Efficient scheduling strategies for web services-based e-business transactions

  • Authors:
  • Erdogan Dogdu;Venkata Mamidenna

  • Affiliations:
  • Computer Engineering Department, TOBB Economics and Technology University, Ankara, Turkey;Computer Science Department, Georgia State University, Atlanta, Georgia

  • Venue:
  • TES'05 Proceedings of the 6th international conference on Technologies for E-Services
  • Year:
  • 2005

Quantified Score

Hi-index 0.00

Visualization

Abstract

Web services platform, strongly backed by the information technology industry, is destined to change the software application integration, application interoperability, and distributed computing in radical ways. Web services platform is based on open data communication and data formatting protocols; therefore it has a very promising future in terms of adoptability. Future distributed applications in general and e-business applications in particular will be built rapidly by reusing web services components that are made available on Internet. These applications will talk to each other and utilize each other's functionality. This is in general called Service-Oriented Computing. For the service-oriented applications Quality of Service (QoS) will be a major concern considering the dependency over remote applications and Internet communication.
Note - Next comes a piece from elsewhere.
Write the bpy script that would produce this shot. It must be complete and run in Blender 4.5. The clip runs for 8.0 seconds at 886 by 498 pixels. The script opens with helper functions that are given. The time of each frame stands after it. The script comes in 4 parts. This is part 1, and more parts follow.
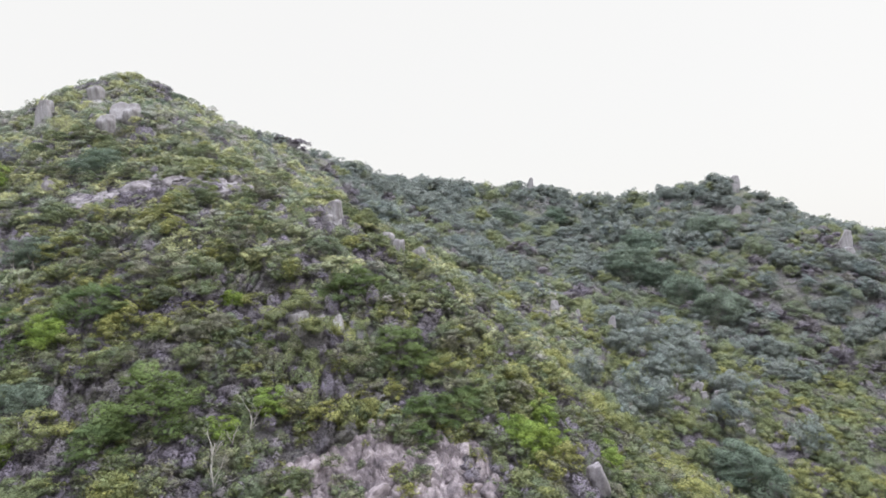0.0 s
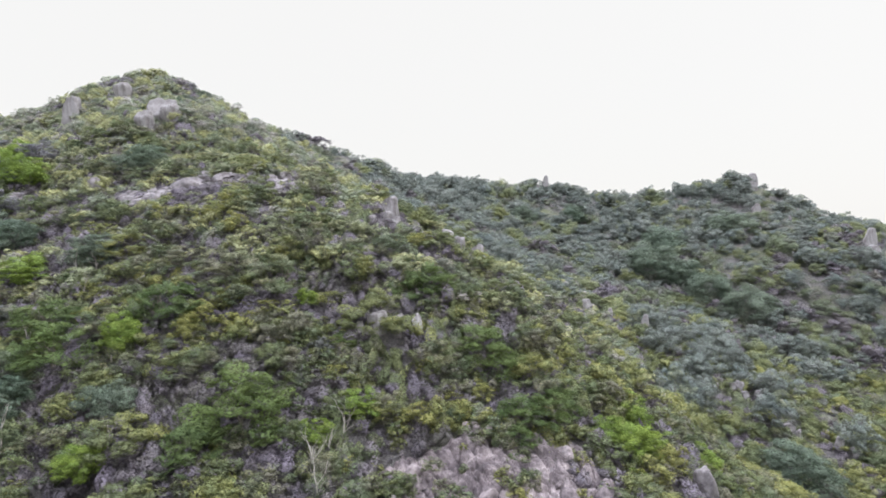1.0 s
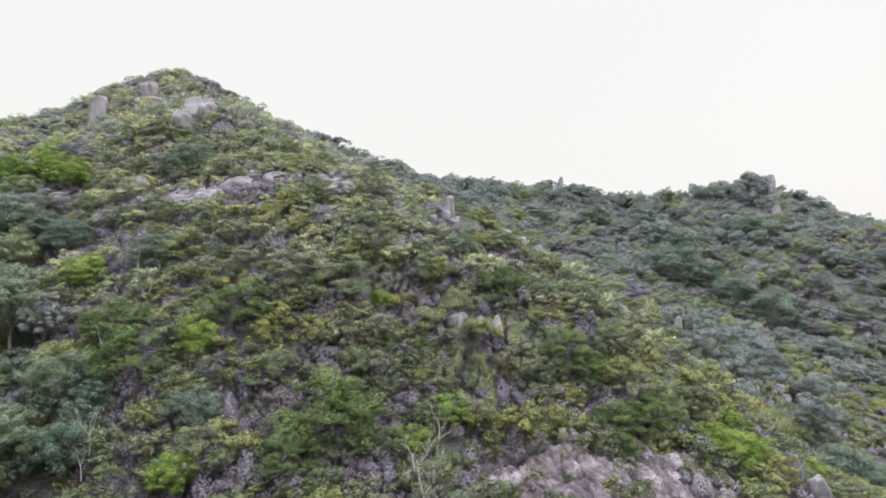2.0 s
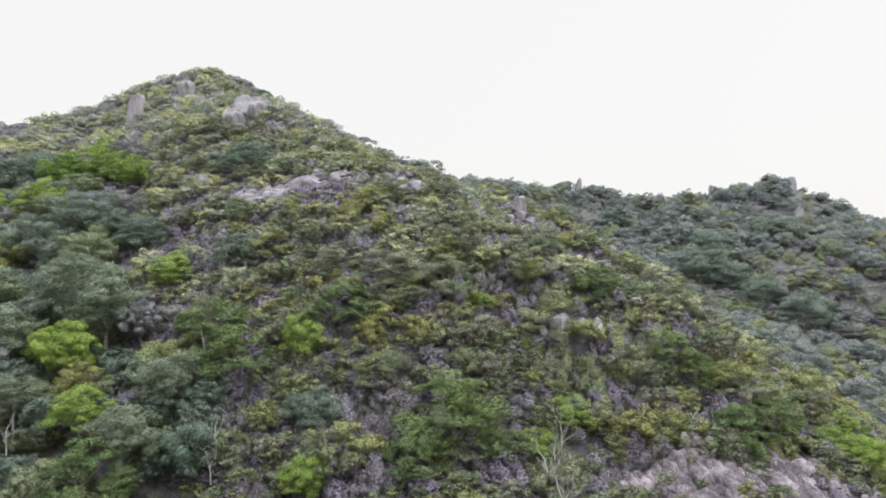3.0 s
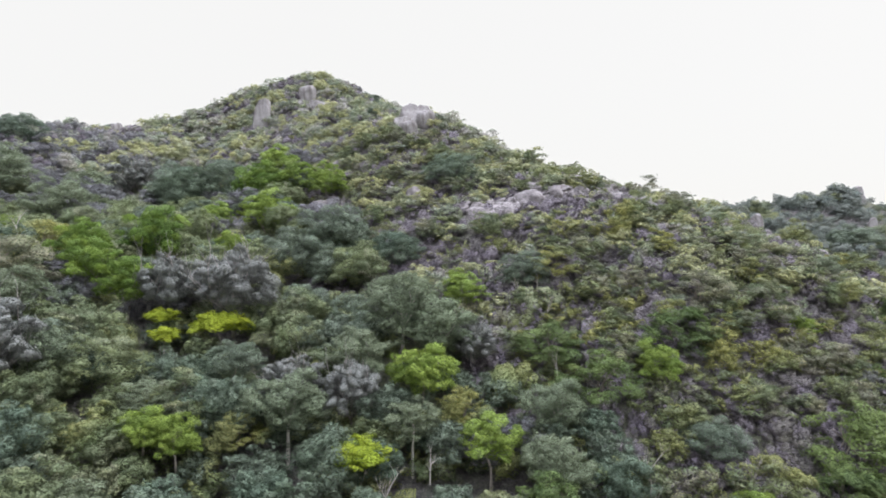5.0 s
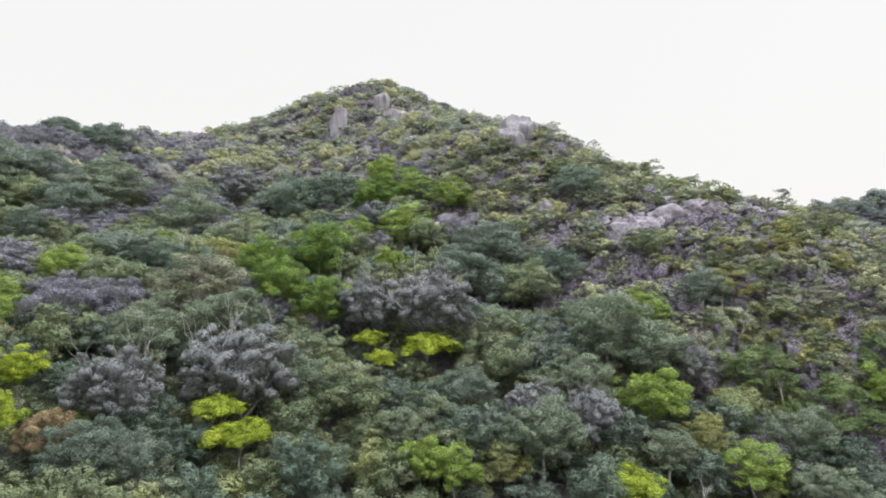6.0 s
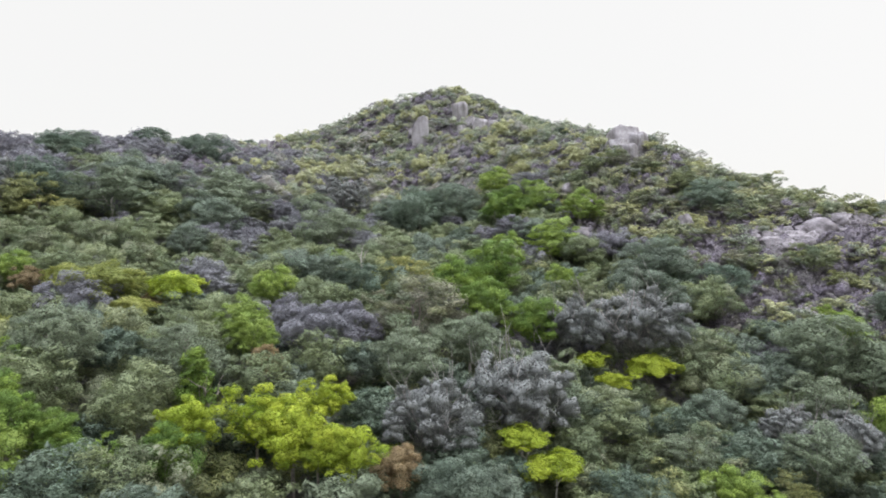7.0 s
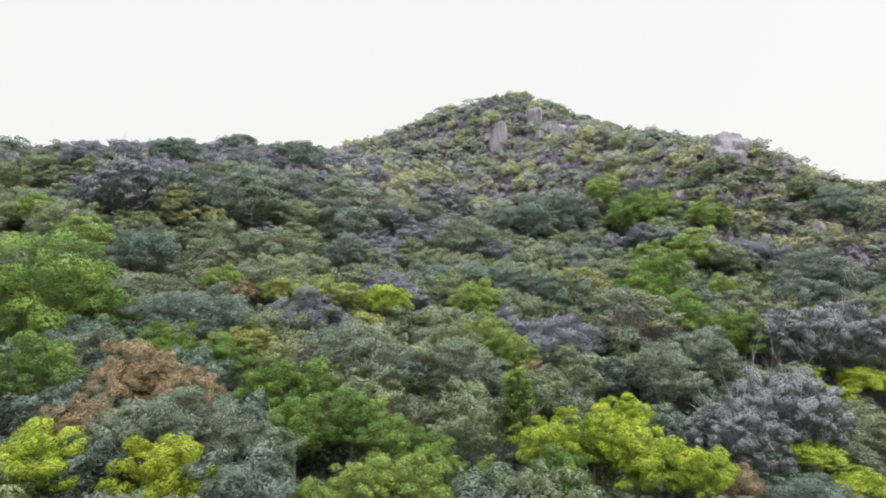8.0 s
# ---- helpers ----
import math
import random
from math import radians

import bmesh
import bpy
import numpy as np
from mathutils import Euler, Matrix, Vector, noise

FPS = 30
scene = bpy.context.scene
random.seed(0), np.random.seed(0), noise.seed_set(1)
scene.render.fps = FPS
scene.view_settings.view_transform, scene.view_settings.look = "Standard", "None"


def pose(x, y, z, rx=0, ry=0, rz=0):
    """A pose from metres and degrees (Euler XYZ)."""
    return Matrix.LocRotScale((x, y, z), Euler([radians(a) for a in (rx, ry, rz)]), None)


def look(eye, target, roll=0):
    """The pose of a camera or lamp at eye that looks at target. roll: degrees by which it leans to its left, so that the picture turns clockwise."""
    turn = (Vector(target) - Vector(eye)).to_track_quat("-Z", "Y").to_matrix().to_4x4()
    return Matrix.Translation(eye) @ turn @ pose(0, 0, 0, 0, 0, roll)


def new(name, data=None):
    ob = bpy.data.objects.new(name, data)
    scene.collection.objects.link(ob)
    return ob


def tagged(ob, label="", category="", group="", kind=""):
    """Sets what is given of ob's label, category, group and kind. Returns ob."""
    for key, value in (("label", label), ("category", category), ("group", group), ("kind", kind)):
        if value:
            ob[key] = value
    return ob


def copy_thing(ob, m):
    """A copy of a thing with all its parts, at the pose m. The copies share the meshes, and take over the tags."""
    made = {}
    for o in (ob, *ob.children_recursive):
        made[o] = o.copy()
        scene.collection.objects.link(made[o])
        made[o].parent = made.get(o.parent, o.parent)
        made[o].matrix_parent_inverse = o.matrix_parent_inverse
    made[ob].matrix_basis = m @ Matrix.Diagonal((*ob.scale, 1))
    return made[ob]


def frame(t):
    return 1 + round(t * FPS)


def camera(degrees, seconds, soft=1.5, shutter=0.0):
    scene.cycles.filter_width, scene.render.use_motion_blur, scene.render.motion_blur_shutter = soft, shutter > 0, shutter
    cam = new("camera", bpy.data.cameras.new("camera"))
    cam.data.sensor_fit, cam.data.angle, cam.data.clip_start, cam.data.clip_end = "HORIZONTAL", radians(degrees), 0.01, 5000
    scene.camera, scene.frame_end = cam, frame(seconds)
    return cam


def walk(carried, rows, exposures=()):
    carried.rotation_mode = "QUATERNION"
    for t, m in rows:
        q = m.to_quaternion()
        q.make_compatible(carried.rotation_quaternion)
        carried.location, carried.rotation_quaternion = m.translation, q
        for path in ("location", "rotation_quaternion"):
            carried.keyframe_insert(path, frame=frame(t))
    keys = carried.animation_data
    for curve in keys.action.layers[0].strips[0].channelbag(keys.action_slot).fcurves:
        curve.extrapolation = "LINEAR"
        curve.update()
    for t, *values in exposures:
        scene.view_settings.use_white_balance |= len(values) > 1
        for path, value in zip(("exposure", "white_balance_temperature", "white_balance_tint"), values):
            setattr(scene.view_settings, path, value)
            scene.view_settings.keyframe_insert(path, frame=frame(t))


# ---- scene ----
cam = camera(73.0, 8.0, soft=1.7)
METRES, EYE, TILT, LEAN, TURN = 65.0, 40.0, 0.0, 0.0, 0.0
ROWS = [
    (0.0, 0.0, 0.0000, 0.0, 0.00, 0.00, 0.0),
    (0.5, -0.0348, 0.0053, -0.0005, 0.01, -0.08, 0.03),
    (1.0, -0.0703, 0.0143, -0.0013, 0.01, -0.12, 0.05),
    (1.5, -0.1039, 0.0237, -0.0021, 0.04, -0.04, 0.06),
    (3.0, -0.2203, 0.0372, -0.0036, 0.11, 0.16, -0.25),
    (3.5, -0.2741, 0.0397, -0.0016, 0.19, 0.14, -0.54),
    (4.0, -0.3359, 0.0415, 0.0013, 0.24, 0.12, -0.8),
    (4.5, -0.4085, 0.0424, 0.0053, 0.30, 0.15, -1.0),
    (6.0, -0.6546, 0.0469, 0.0232, 0.39, 0.37, -1.11),
    (6.5, -0.7398, 0.0477, 0.0298, 0.45, 0.43, -1.08),
    (7.0, -0.8293, 0.0472, 0.0365, 0.53, 0.46, -0.97),
    (7.5, -0.9111, 0.0466, 0.04, 0.58, 0.45, -0.91),
    (8.0, -0.9968, 0.0441, 0.0437, 0.65, 0.56, -0.82),
]
walk(cam, [(t, pose(0, 0, EYE, TILT, LEAN, TURN) @ pose(METRES * x, METRES * y, METRES * z, 90 + pitch, roll, yaw)) for t, x, y, z, yaw, pitch, roll in ROWS])

# ---- light: a bright overcast sky and a soft, high sun ----
world = bpy.data.worlds.new("overcast")
scene.world = world
world.use_nodes = True
wn, wl = world.node_tree.nodes, world.node_tree.links
SUN_UP, SUN_FROM = 50.0, 80.0   # elevation, and degrees from ahead (+y) towards the right
sky = wn.new("ShaderNodeTexSky")
sky.sky_type, sky.sun_disc = "NISHITA", False
sky.sun_elevation, sky.sun_rotation = radians(SUN_UP), radians(SUN_FROM)
sky.dust_density, sky.air_density = 4.0, 1.0
# cloud over all the sky, even within view, brightening above it towards the zenith
where = wn.new("ShaderNodeTexCoord")
split = wn.new("ShaderNodeSeparateXYZ")
wl.new(where.outputs["Generated"], split.inputs[0])
cloud = wn.new("ShaderNodeMapRange")
cloud.interpolation_type = "LINEAR"
cloud.inputs["From Min"].default_value, cloud.inputs["From Max"].default_value = 0.41, 0.80
cloud.inputs["To Min"].default_value, cloud.inputs["To Max"].default_value = 0.0, 1.0
wl.new(split.outputs["Z"], cloud.inputs["Value"])
white = wn.new("ShaderNodeMix")
white.data_type, white.clamp_factor = "RGBA", False
white.inputs[6].default_value = (0.915, 0.908, 0.895, 1)
white.inputs[7].default_value = (4.1, 4.27, 4.85, 1)
wl.new(cloud.outputs[0], white.inputs[0])
dim = wn.new("ShaderNodeMix")
dim.data_type = "RGBA"
dim.inputs[0].default_value = 0.99
wl.new(sky.outputs[0], dim.inputs[6])
wl.new(white.outputs[2], dim.inputs[7])
back = wn["Background"]
back.inputs[1].default_value = 1.0
wl.new(dim.outputs[2], back.inputs[0])

sun = new("sun", bpy.data.lights.new("sun", "SUN"))
sun.data.energy, sun.data.angle, sun.data.color = 1.6, radians(30), (1.0, 0.98, 0.95)
up, fr = radians(SUN_UP), radians(SUN_FROM)
sun.matrix_world = look((math.sin(fr) * math.cos(up) * 300, math.cos(fr) * math.cos(up) * 300, 40 + math.sin(up) * 300), (0, 0, 40))


# ---- materials ----
def material(name):
    m = bpy.data.materials.new(name)
    m.use_nodes = True
    return m, m.node_tree.nodes, m.node_tree.links, m.node_tree.nodes["Principled BSDF"]


def ramp(nodes, stops):
    r = nodes.new("ShaderNodeValToRGB")
    while len(r.color_ramp.elements) < len(stops):
        r.color_ramp.elements.new(0.5)
    for e, (at, col) in zip(r.color_ramp.elements, stops):
        e.position, e.color = at, (*col, 1)
    return r


def noise_tex(nodes, links, scale, detail=4.0, rough=0.55, coords="Object", tall=1.0):
    tc = nodes.new("ShaderNodeTexCoord")
    n = nodes.new("ShaderNodeTexNoise")
    n.inputs["Scale"].default_value, n.inputs["Detail"].default_value, n.inputs["Roughness"].default_value = scale, detail, rough
    if tall == 1.0:
        links.new(tc.outputs[coords], n.inputs["Vector"])
    else:
        m = nodes.new("ShaderNodeMapping")
        m.inputs["Scale"].default_value = (1, 1, tall)
        links.new(tc.outputs[coords], m.inputs["Vector"])
        links.new(m.outputs[0], n.inputs["Vector"])
    return n


def maths(nodes, links, op, a, b=None, clamp=False):
    n = nodes.new("ShaderNodeMath")
    n.operation, n.use_clamp = op, clamp
    for k, v in enumerate((a, b)):
        if v is None:
            continue
        if isinstance(v, (int, float)):
            n.inputs[k].default_value = v
        else:
            links.new(v, n.inputs[k])
    return n.outputs[0]


def mixed(nodes, links, fac, a, b, blend="MIX"):
    n = nodes.new("ShaderNodeMix")
    n.data_type, n.blend_type = "RGBA", blend
    for k, v in ((0, fac), (6, a), (7, b)):
        if isinstance(v, (int, float)):
            n.inputs[k].default_value = v
        elif isinstance(v, tuple):
            n.inputs[k].default_value = (*v, 1)
        else:
            links.new(v, n.inputs[k])
    return n.outputs[2]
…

In this paper we consider a service-oriented computing (e.g., e-business) environment where “similar” services are provided by many providers. Therefore, service clients can choose any of these service providers during run-time. Transactions (client programs that request services from multiple providers) are processed via “web services monitors” that handle service composition execution. Transaction monitor in this case need to efficiently schedule service requests to the best service provider in order to optimize the system throughput. We present some basic strategies for efficient scheduling of web services transactions. We show through a simulation-based evaluation that even basic strategies improve the system throughput substantially.